** start Information provided **
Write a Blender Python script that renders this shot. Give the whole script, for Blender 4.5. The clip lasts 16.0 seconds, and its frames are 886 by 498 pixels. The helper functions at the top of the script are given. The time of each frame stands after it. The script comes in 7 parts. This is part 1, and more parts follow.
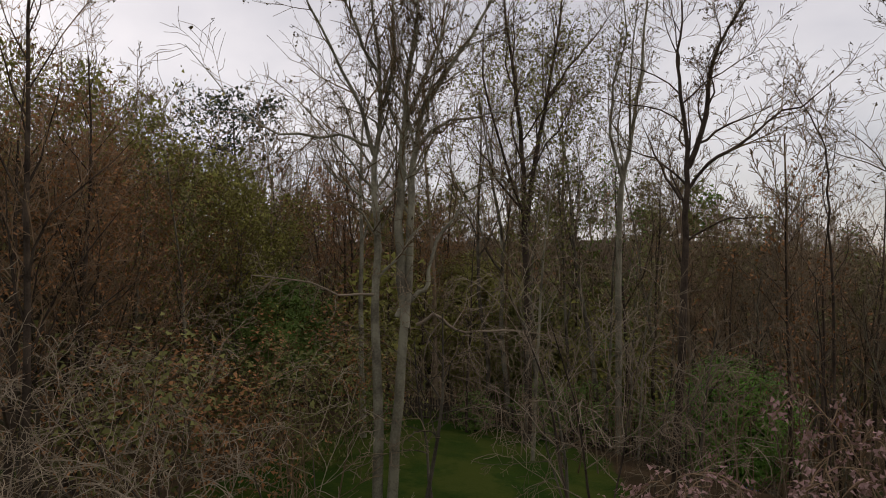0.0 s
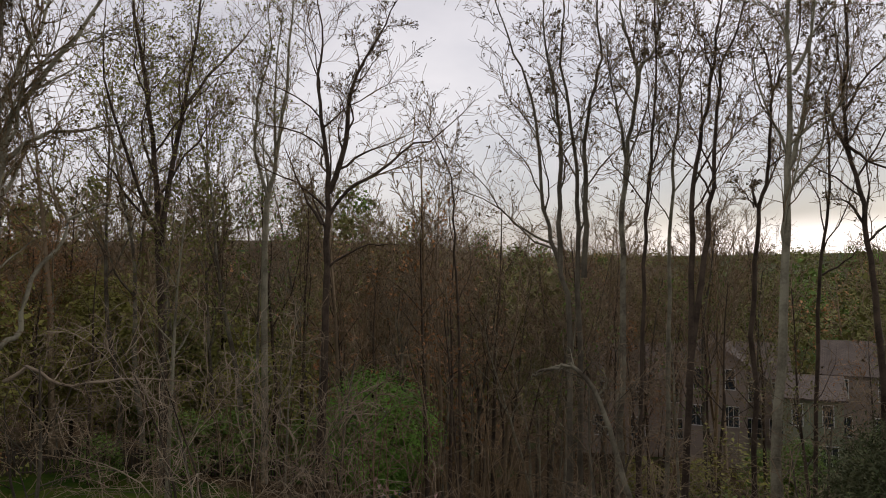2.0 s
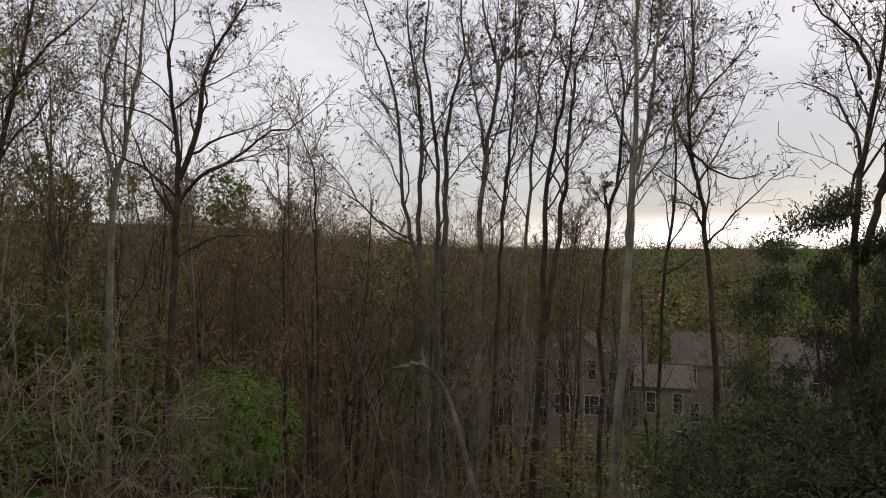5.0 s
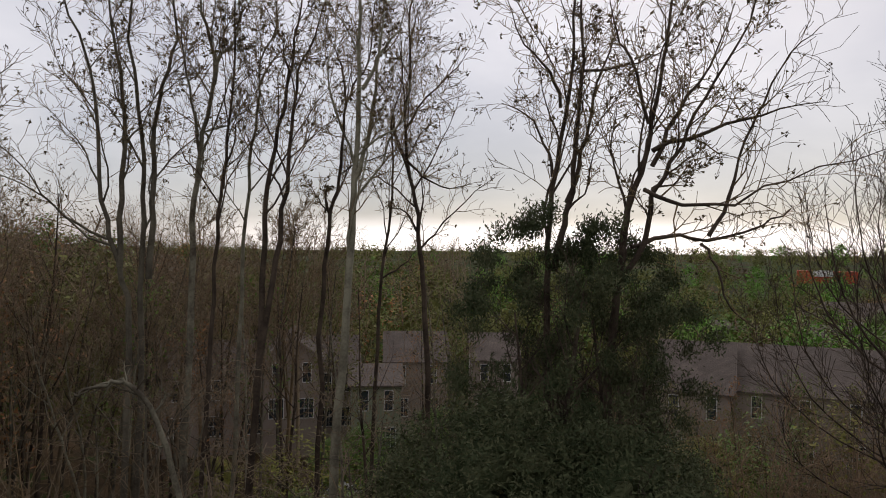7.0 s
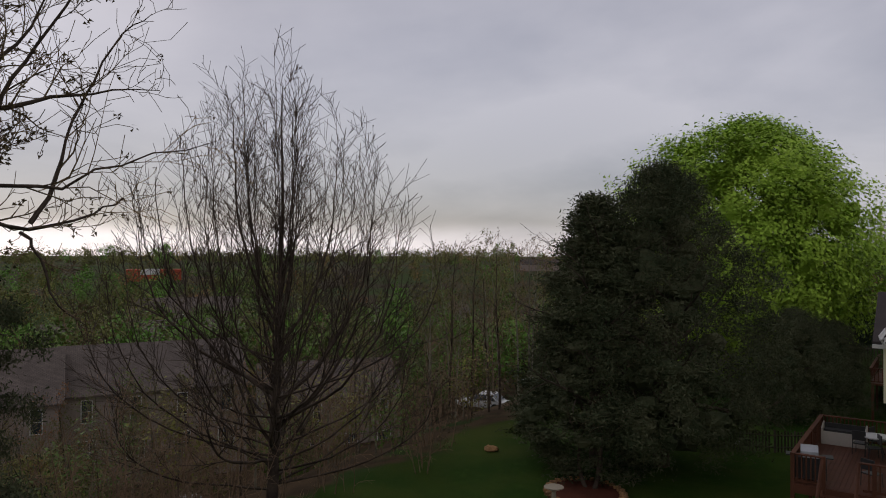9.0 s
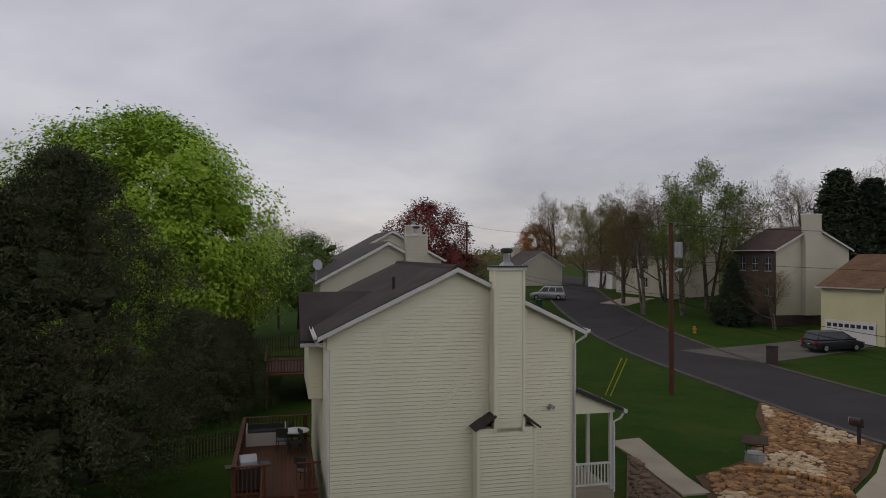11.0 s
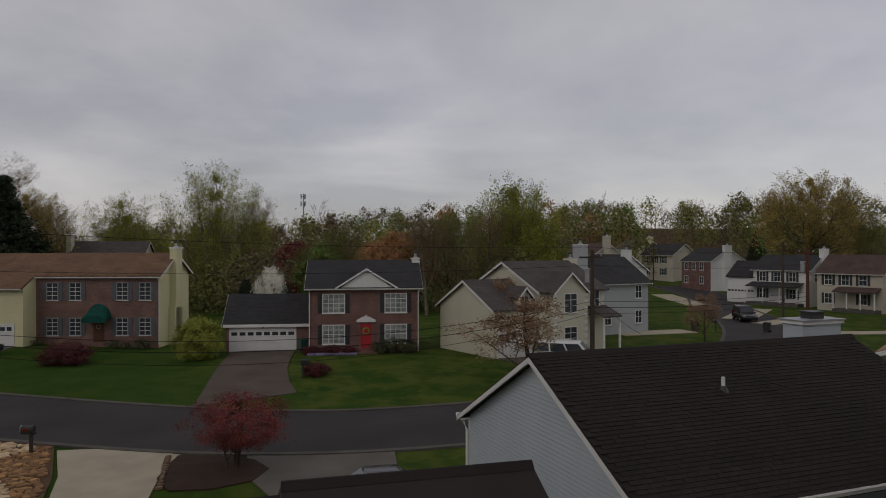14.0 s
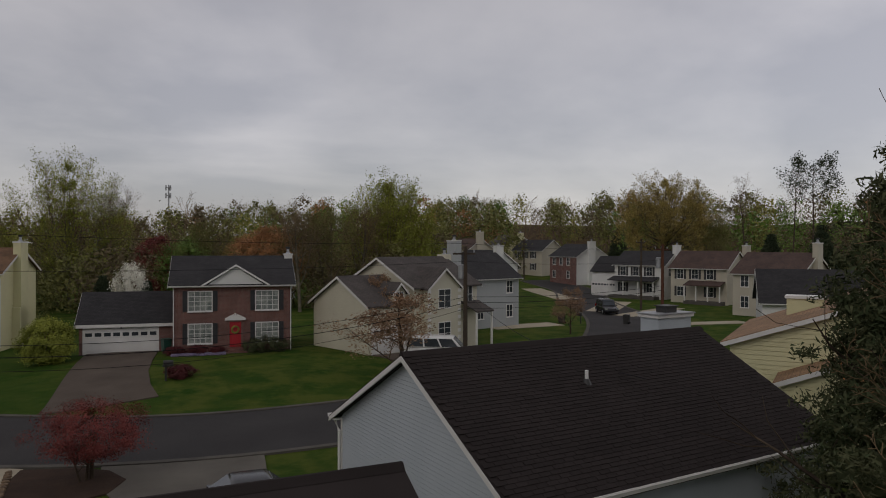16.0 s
** end Information provided **
# Instruction
Quote the material word for word, dropping any images it holds.

# Answer to the problem
Write a Blender Python script that renders this shot. Give the whole script, for Blender 4.5. The clip lasts 16.0 seconds, and its frames are 886 by 498 pixels. The helper functions at the top of the script are given. The time of each frame stands after it. The script comes in 7 parts. This is part 1, and more parts follow.
0.0 s
2.0 s
5.0 s
7.0 s
9.0 s
11.0 s
14.0 s
16.0 s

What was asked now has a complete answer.